Женщина в шалмане не видит шуток, развлечений, теплого взгляда. Если идет в театр, значит хочет бросить шалман и найти себе фраера. Только редко ей это удается. Чаще всего она сидит раздетая, нагая: с нее все проигрывают. Зимой она вовсе не выходит. Если же кто одевает, то максимум на третий день все с нее сдирают и проигрывают. Что такое творится, так это прямо — ой!
В тридцать втором году, когда меня забрали под изоляцию и я узнала, что числюсь за ГПУ, мне стало страшно. Я думала, что этот жестокий этап наказывает, не щадит, делает пытки. Я сосредоточилась на одной мысли, что никогда не вернусь домой, не увижу своего ребенка, что меня вконец замучают.
В марте месяце 1932 года мы прибыли в лагеря в шестое отделение на Тунгуде, во второй лагпункт.
Нас привезли в клуб, и там начальник из чекистов сказал речь о том, как они стараются перевоспитать тридцатипятника. Что они стараются не наказывать его, а исправить трудом и сделать из соцвреда полезного человека.
«Говори-говори, — подумала я. — Ты крепко зашит в свои петлицы, и тебе это ничего не стоит».
К ночи повели нас в сосновую баньку.
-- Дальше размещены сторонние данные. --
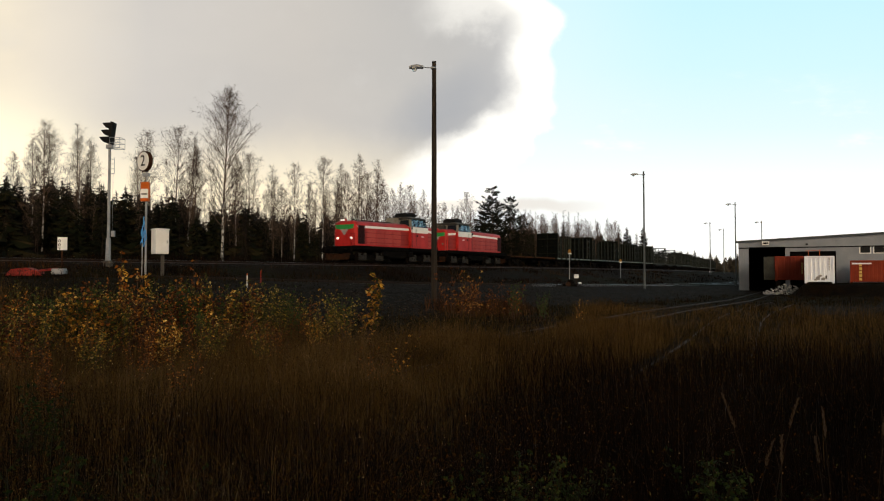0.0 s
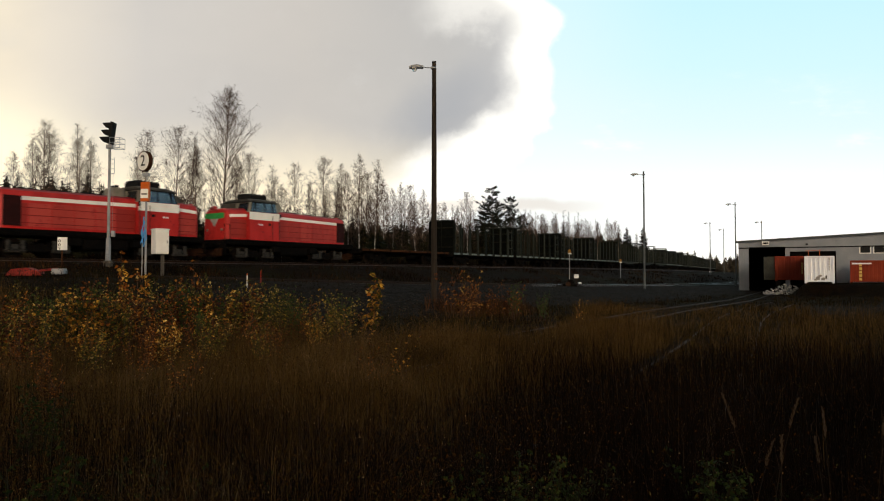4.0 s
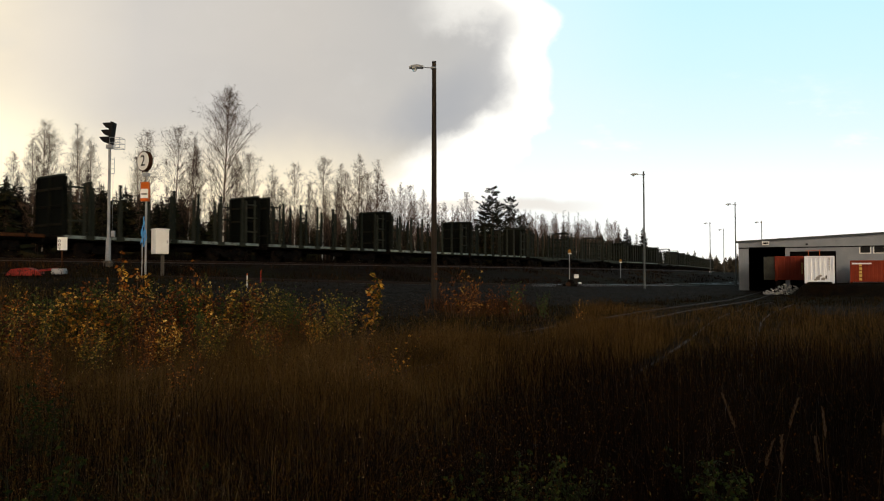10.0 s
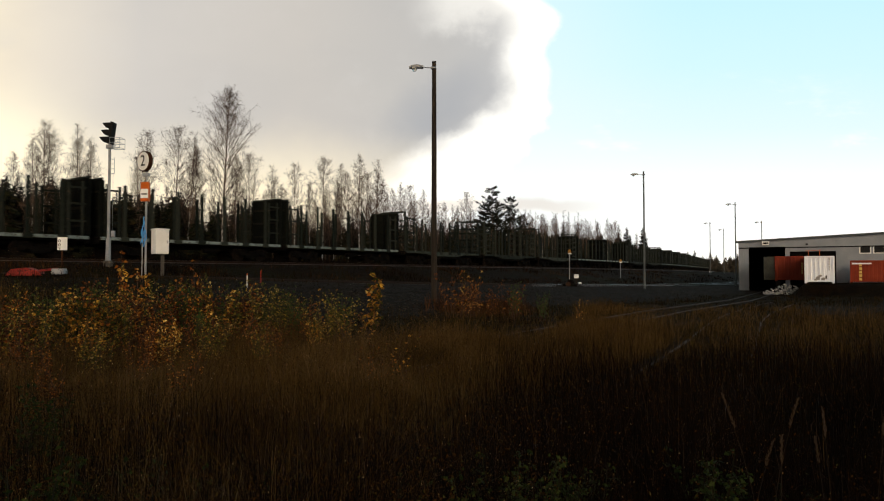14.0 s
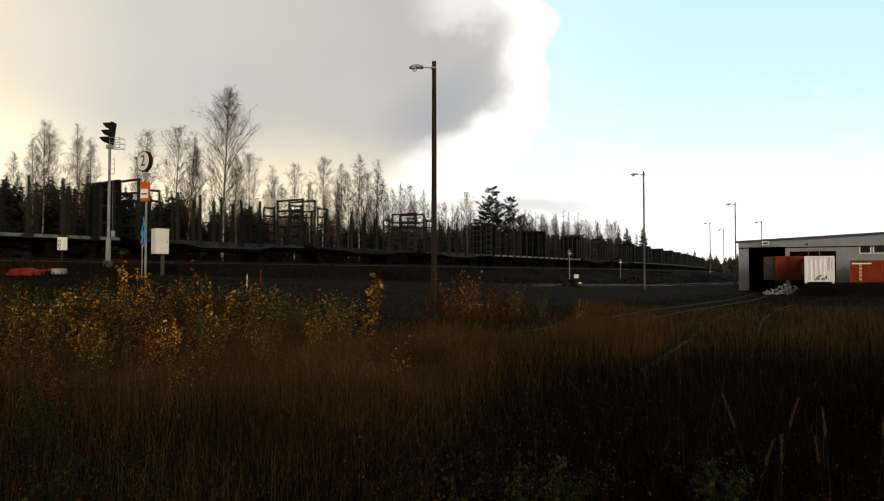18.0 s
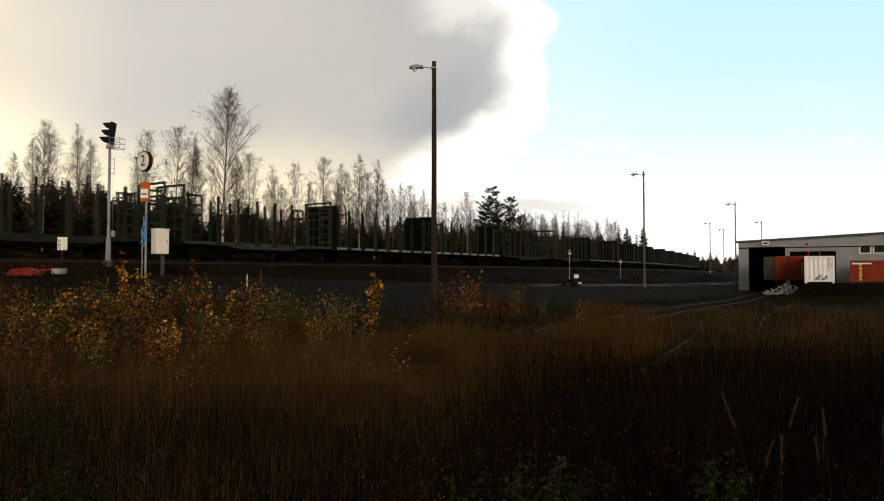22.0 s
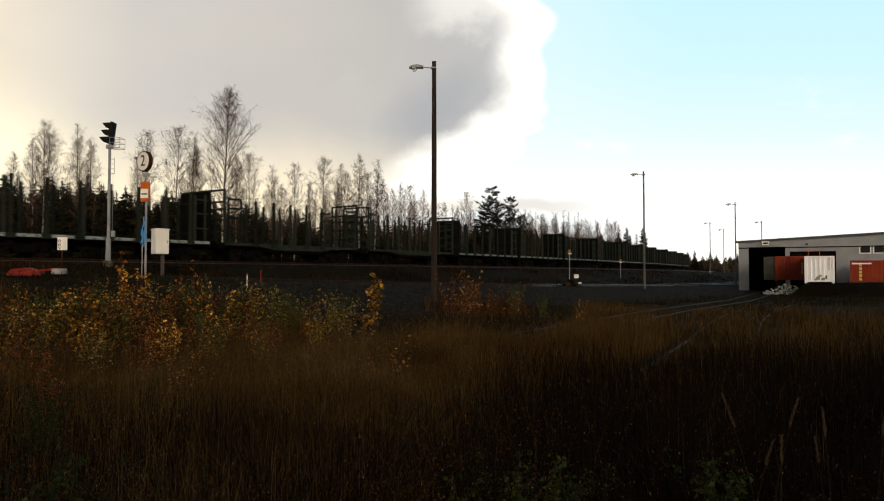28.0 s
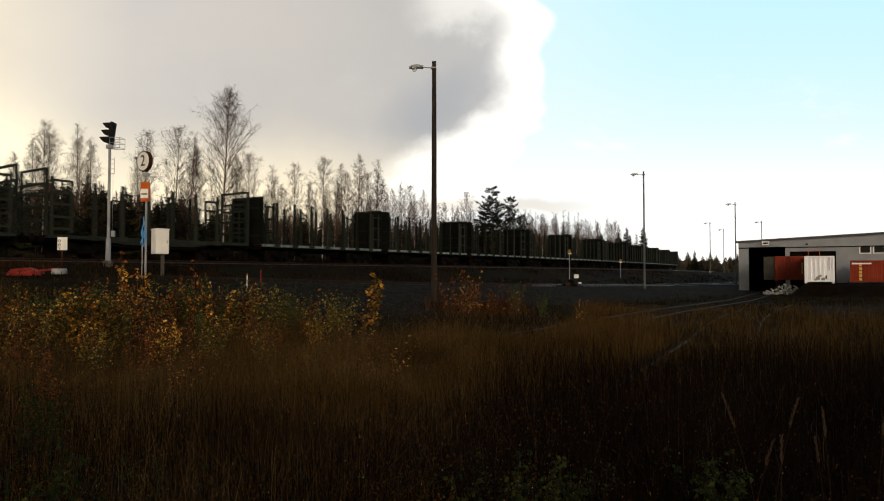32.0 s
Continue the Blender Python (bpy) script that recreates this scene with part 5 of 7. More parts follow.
def shed():
    t = thing("warehouse", "long low grey sheet-metal warehouse with open track door", "building", SHED)
    W, D, H0, H1 = 34.0, 46.0, 5.05, 6.5
    th = 0.18
    roof = lambda x: H0 + (H1 - H0) * x / W
    door0, door1, doorh = 0.95, 4.35, 4.55
    bay0, bay1, bayh = 4.75, 8.8, 4.05
    spans = [(0, door0, 0), (door0, door1, doorh), (door1, bay0, 0), (bay0, bay1, bayh), (bay1, W, 0)]
    win = [(10.75, 11.72), (11.88, 12.85)]
    def wall_piece(pts):
        g = Geo()
        g.prism(pts, 1, 0, th)
        part("front_wall", g, M_CLAD, t, "pale grey sheet cladding")

    for a, b, lo in spans[:4]:
        wall_piece([(a, lo), (b, lo), (b, roof(b)), (a, roof(a))])
    wz0, wz1 = 3.75, 4.5
    a = bay1
    for x0, x1 in win + [(W, W)]:
        wall_piece([(a, 0), (x0, 0), (x0, roof(x0)), (a, roof(a))])
        if x1 > x0:
            wall_piece([(x0, 0), (x1, 0), (x1, wz0), (x0, wz0)])
            wall_piece([(x0, wz1), (x1, wz1), (x1, roof(x1)), (x0, roof(x0))])
        a = x1
    g = Geo()
    for x0, x1, z0, z1 in [(0, door0, 0, 4.3), (bay1, 10.6, 0, 4.3), (13.0, W, 0, 4.3)]:
        n = int((x1 - x0) / 0.3)
        for i in range(n):
            g.box(x0 + 0.15 + i * 0.3, -0.012, (z0 + z1) / 2, 0.05, 0.024, z1 - z0)
    part("cladding_ribs", g, M_CLAD, t)
    g = Geo()
    g.box(th / 2, D / 2, H0 / 2, th, D - 0.4, H0 - 0.05)
    g.box(W - th / 2, D / 2, H1 / 2, th, D - 0.4, H1 - 0.05)
    g.box(W / 2, D - th / 2, H0 / 2, W, th, H0 - 0.05)
    part("outer_wall", g, M_CLAD, t)
    g = Geo()
    g.prism([(-0.25, H0 - 0.02), (W + 0.25, H1 + 0.02), (W + 0.25, H1 + 0.2), (-0.25, H0 + 0.16)], 1, -0.3, D + 0.2)
    part("roof", g, surface("roof_edge_dark", (0.05, 0.06, 0.06), (0.09, 0.1, 0.1), 0.6, 0.2, 1, 30, 0.05), t, "dark green-grey roof edge")
    g = Geo()
    for x0, x1 in ((0, door0), (door1, W)):
        g.box((x0 + x1) / 2, -0.04, 4.46, x1 - x0, 0.08, 0.1, 0.01)
    part("ledge", g, M_FRAME, t, "dark ledge strip")
    for x0, x1 in win:
        w = part("window", Geo(), M_WHITE, t)
        w.data.clear_geometry()
        g = Geo()
        for xx in (x0 + 0.04, x1 - 0.04):
            g.box(xx, 0.02, (wz0 + wz1) / 2, 0.08, 0.12, wz1 - wz0, 0.01)
        for zz in (wz0 + 0.04, wz1 - 0.04):
            g.box((x0 + x1) / 2, 0.02, zz, x1 - x0 - 0.16, 0.12, 0.08, 0.01)
        w.data = g.mesh("window", M_WHITE)
        g = Geo()
        g.box((x0 + x1) / 2, 0.06, (wz0 + wz1) / 2, x1 - x0 - 0.16, 0.012, wz1 - wz0 - 0.16)
        part("pane", g, M_DARKGLASS, w)
    g = Geo()
    g.box(2.62, -0.36, 4.93, 0.66, 0.06, 0.4, 0.01)
    s = part("sign_board", g, M_WHITE, t, "white board over the door")
    g = Geo()
    g.box(2.62, -0.396, 4.92, 0.5, 0.012, 0.15)
    part("lettering_bar", g, M_BLACK, s)
    g = Geo()
    g.box(6.3, -0.12, 4.75, 0.2, 0.22, 0.14, 0.02)
    part("wall_lamp", g, M_FRAME, t)
    # floor and added lining are near-black: the interior's shade is in their colour
    g = Geo()
    g.box(W / 2, 12, 0.02, W - 0.4, 23.5, 0.06)
    part("shed_floor", g, M_FRAME, t)
    g = Geo()
    g.box(10, 11, 2.4, 0.1, 21, 4.6)
    g.box(5.1, 21.5, 2.4, 9.7, 0.1, 4.6)
    g.box(th + 0.05, 11, 2.4, 0.08, 21, 4.6)
    g.box(5, 11, 4.75, 10, 21, 0.08)
    part("partition", g, M_FRAME, t, "added near-black lining for the unlit interior")
    # near-black panel added in the second opening, in place of its inner shade
    for k in (1,):
        g = Geo()
        g.box(bay0 + 2.0, 0.32, 2.0, 4.0, 0.08, 4.0)
        part("bay_door", g, M_FRAME, t, "near-black panel standing for shade in the second opening")


shed()


def yard_container(name, label, m, L, W, H, mat, lettering=None):
    """A steel bin or container, front towards local -y."""
    t = thing(name, label, "container", m, group="containers before the warehouse")
    g = Geo()
    g.box(0, 0, H / 2 + 0.12, L - 0.1, W - 0.1, H - 0.14, 0.02)
    part("body", g, mat, t)
    g = Geo()
    n = max(4, int(L / 0.3))
    for i in range(n):
        x = -L / 2 + (i + 0.5) * L / n
        for s in (-1, 1):
            g.prism([(x - 0.07, s * (W / 2 - 0.05)), (x + 0.07, s * (W / 2 - 0.05)), (x + 0.045, s * (W / 2 - 0.01)), (x - 0.045, s * (W / 2 - 0.01))], 2, 0.25, H - 0.1)
    n = max(4, int(W / 0.4))
    for i in range(n):
        y = -W / 2 + (i + 0.5) * W / n
        for s in (-1, 1):
            g.prism([(s * (L / 2 - 0.05), y - 0.07), (s * (L / 2 - 0.05), y + 0.07), (s * (L / 2 - 0.01), y + 0.045), (s * (L / 2 - 0.01), y - 0.045)], 2, 0.25, H - 0.1)
    part("corrugation", g, mat, t)
    for sx in (-1, 1):
        for sy in (-1, 1):
            g = Geo()
            g.box(sx * (L / 2 - 0.07), sy * (W / 2 - 0.07), H / 2 + 0.05, 0.15, 0.15, H - 0.02, 0.015)
            part("corner_post", g, mat, t)
            g = Geo()
            g.box(sx * (L / 2 - 0.09), sy * (W / 2 - 0.09), 0.04, 0.19, 0.19, 0.14, 0.015)
            part("corner_casting", g, mat, t)
    g = Geo()
    for sy in (-1, 1):
        g.box(0, sy * (W / 2 - 0.05), H - 0.01, L, 0.1, 0.1, 0.015)
        g.box(0, sy * (W / 2 - 0.05), 0.16, L, 0.1, 0.14, 0.015)
    for sx in (-1, 1):
        g.box(sx * (L / 2 - 0.05), 0, H - 0.01, 0.1, W, 0.1, 0.015)
        g.box(sx * (L / 2 - 0.05), 0, 0.16, 0.1, W, 0.14, 0.015)
    part("edge_rail", g, mat, t)
    if lettering:
        mat2, x, w, h, z = lettering
        for i in range(5):
            g = Geo()
            g.box(x, -W / 2 - 0.012, z + h * (i - 2) / 5, w, 0.012, h / 7)
            part("lettering_bar", g, mat2, t)
    return t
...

Там потекло по мне горькое мыло, только не так просто смывается с человека его прошлая жизнь… После карантина, на третий день нас вывели на работу. Вижу, все согнутые над чем-нибудь, — никто прямо не стоит. Ну, меня так скоро не согнешь, — подумала я.
Нам роздали ручные сани и велели вывозить камни и снег из котлована. Другие рыли, а мы возили. Сани раскатываются, не слушают. Не я их толкаю, а они меня. Упираешься ногами, а от этого мясо над коленями болит. Когда я пришла обратно в барак, я почувствовала себя такой разбитой, как никогда, поскольку никогда не работала так тяжело. И дала себе слово: изолятор, филонство, этап — что угодно, только не работа.
Подходит ко мне воспитательница Кучерявина и спрашивает: «Как дела, Янковская?»
Я послала ее, куда подальше, и сказала: «Делайте, что хотите, но работать ни за что не буду».